● **Exercise objective**:
Print the whole listing exactly.

● **Source material**:
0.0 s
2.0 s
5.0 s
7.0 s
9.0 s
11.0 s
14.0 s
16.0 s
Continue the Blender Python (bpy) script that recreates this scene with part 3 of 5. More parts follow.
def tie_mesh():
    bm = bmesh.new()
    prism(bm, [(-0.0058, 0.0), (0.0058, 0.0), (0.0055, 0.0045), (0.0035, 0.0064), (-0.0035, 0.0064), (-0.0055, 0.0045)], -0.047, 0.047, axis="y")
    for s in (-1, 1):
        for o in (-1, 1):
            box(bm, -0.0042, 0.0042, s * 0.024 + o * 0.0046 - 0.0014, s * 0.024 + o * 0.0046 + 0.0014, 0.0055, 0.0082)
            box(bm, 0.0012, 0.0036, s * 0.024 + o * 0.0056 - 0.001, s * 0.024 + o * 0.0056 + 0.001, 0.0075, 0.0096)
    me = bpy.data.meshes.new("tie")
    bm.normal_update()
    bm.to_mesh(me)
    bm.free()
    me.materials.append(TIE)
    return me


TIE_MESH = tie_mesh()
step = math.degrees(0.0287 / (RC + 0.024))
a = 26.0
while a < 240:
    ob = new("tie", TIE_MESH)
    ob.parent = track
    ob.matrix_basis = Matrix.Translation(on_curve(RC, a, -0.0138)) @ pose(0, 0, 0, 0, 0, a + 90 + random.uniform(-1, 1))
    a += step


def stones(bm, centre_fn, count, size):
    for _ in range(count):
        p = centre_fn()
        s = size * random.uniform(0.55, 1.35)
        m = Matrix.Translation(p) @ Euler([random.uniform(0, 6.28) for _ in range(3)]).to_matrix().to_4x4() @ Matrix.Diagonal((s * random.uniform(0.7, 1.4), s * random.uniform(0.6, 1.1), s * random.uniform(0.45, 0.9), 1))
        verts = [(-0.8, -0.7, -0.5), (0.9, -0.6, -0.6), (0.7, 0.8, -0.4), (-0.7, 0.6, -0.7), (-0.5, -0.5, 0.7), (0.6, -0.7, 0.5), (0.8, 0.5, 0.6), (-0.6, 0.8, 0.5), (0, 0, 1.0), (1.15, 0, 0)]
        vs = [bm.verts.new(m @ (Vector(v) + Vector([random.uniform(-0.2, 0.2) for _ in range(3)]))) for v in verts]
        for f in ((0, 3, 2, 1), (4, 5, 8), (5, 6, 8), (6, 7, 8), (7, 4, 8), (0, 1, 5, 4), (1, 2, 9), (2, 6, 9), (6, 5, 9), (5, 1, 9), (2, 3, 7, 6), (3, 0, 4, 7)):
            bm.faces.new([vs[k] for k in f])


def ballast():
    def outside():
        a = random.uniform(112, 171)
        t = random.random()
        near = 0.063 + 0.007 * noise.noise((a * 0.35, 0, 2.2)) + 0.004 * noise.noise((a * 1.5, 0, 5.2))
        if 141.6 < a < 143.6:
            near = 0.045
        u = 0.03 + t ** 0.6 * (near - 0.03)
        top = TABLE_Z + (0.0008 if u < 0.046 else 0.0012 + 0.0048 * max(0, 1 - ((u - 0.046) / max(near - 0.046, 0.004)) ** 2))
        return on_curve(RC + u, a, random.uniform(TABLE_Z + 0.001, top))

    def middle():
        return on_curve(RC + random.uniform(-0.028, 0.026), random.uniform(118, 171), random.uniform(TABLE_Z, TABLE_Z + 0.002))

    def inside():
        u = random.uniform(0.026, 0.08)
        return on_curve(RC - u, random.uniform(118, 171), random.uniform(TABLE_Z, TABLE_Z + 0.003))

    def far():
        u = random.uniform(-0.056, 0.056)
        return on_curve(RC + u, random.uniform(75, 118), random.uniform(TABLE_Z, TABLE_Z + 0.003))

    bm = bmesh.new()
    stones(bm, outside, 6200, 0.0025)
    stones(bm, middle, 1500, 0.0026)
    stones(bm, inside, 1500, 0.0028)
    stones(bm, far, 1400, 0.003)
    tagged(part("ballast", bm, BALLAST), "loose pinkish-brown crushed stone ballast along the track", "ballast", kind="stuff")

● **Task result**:
0.0 s
2.0 s
5.0 s
7.0 s
9.0 s
11.0 s
14.0 s
16.0 s
Continue the Blender Python (bpy) script that recreates this scene with part 3 of 5. More parts follow.
def tie_mesh():
    bm = bmesh.new()
    prism(bm, [(-0.0058, 0.0), (0.0058, 0.0), (0.0055, 0.0045), (0.0035, 0.0064), (-0.0035, 0.0064), (-0.0055, 0.0045)], -0.047, 0.047, axis="y")
    for s in (-1, 1):
        for o in (-1, 1):
            box(bm, -0.0042, 0.0042, s * 0.024 + o * 0.0046 - 0.0014, s * 0.024 + o * 0.0046 + 0.0014, 0.0055, 0.0082)
            box(bm, 0.0012, 0.0036, s * 0.024 + o * 0.0056 - 0.001, s * 0.024 + o * 0.0056 + 0.001, 0.0075, 0.0096)
    me = bpy.data.meshes.new("tie")
    bm.normal_update()
    bm.to_mesh(me)
    bm.free()
    me.materials.append(TIE)
    return me


TIE_MESH = tie_mesh()
step = math.degrees(0.0287 / (RC + 0.024))
a = 26.0
while a < 240:
    ob = new("tie", TIE_MESH)
    ob.parent = track
    ob.matrix_basis = Matrix.Translation(on_curve(RC, a, -0.0138)) @ pose(0, 0, 0, 0, 0, a + 90 + random.uniform(-1, 1))
    a += step


def stones(bm, centre_fn, count, size):
    for _ in range(count):
        p = centre_fn()
        s = size * random.uniform(0.55, 1.35)
        m = Matrix.Translation(p) @ Euler([random.uniform(0, 6.28) for _ in range(3)]).to_matrix().to_4x4() @ Matrix.Diagonal((s * random.uniform(0.7, 1.4), s * random.uniform(0.6, 1.1), s * random.uniform(0.45, 0.9), 1))
        verts = [(-0.8, -0.7, -0.5), (0.9, -0.6, -0.6), (0.7, 0.8, -0.4), (-0.7, 0.6, -0.7), (-0.5, -0.5, 0.7), (0.6, -0.7, 0.5), (0.8, 0.5, 0.6), (-0.6, 0.8, 0.5), (0, 0, 1.0), (1.15, 0, 0)]
        vs = [bm.verts.new(m @ (Vector(v) + Vector([random.uniform(-0.2, 0.2) for _ in range(3)]))) for v in verts]
        for f in ((0, 3, 2, 1), (4, 5, 8), (5, 6, 8), (6, 7, 8), (7, 4, 8), (0, 1, 5, 4), (1, 2, 9), (2, 6, 9), (6, 5, 9), (5, 1, 9), (2, 3, 7, 6), (3, 0, 4, 7)):
            bm.faces.new([vs[k] for k in f])


def ballast():
    def outside():
        a = random.uniform(112, 171)
        t = random.random()
        near = 0.063 + 0.007 * noise.noise((a * 0.35, 0, 2.2)) + 0.004 * noise.noise((a * 1.5, 0, 5.2))
        if 141.6 < a < 143.6:
            near = 0.045
        u = 0.03 + t ** 0.6 * (near - 0.03)
        top = TABLE_Z + (0.0008 if u < 0.046 else 0.0012 + 0.0048 * max(0, 1 - ((u - 0.046) / max(near - 0.046, 0.004)) ** 2))
        return on_curve(RC + u, a, random.uniform(TABLE_Z + 0.001, top))

    def middle():
        return on_curve(RC + random.uniform(-0.028, 0.026), random.uniform(118, 171), random.uniform(TABLE_Z, TABLE_Z + 0.002))

    def inside():
        u = random.uniform(0.026, 0.08)
        return on_curve(RC - u, random.uniform(118, 171), random.uniform(TABLE_Z, TABLE_Z + 0.003))

    def far():
        u = random.uniform(-0.056, 0.056)
        return on_curve(RC + u, random.uniform(75, 118), random.uniform(TABLE_Z, TABLE_Z + 0.003))

    bm = bmesh.new()
    stones(bm, outside, 6200, 0.0025)
    stones(bm, middle, 1500, 0.0026)
    stones(bm, inside, 1500, 0.0028)
    stones(bm, far, 1400, 0.003)
    tagged(part("ballast", bm, BALLAST), "loose pinkish-brown crushed stone ballast along the track", "ballast", kind="stuff")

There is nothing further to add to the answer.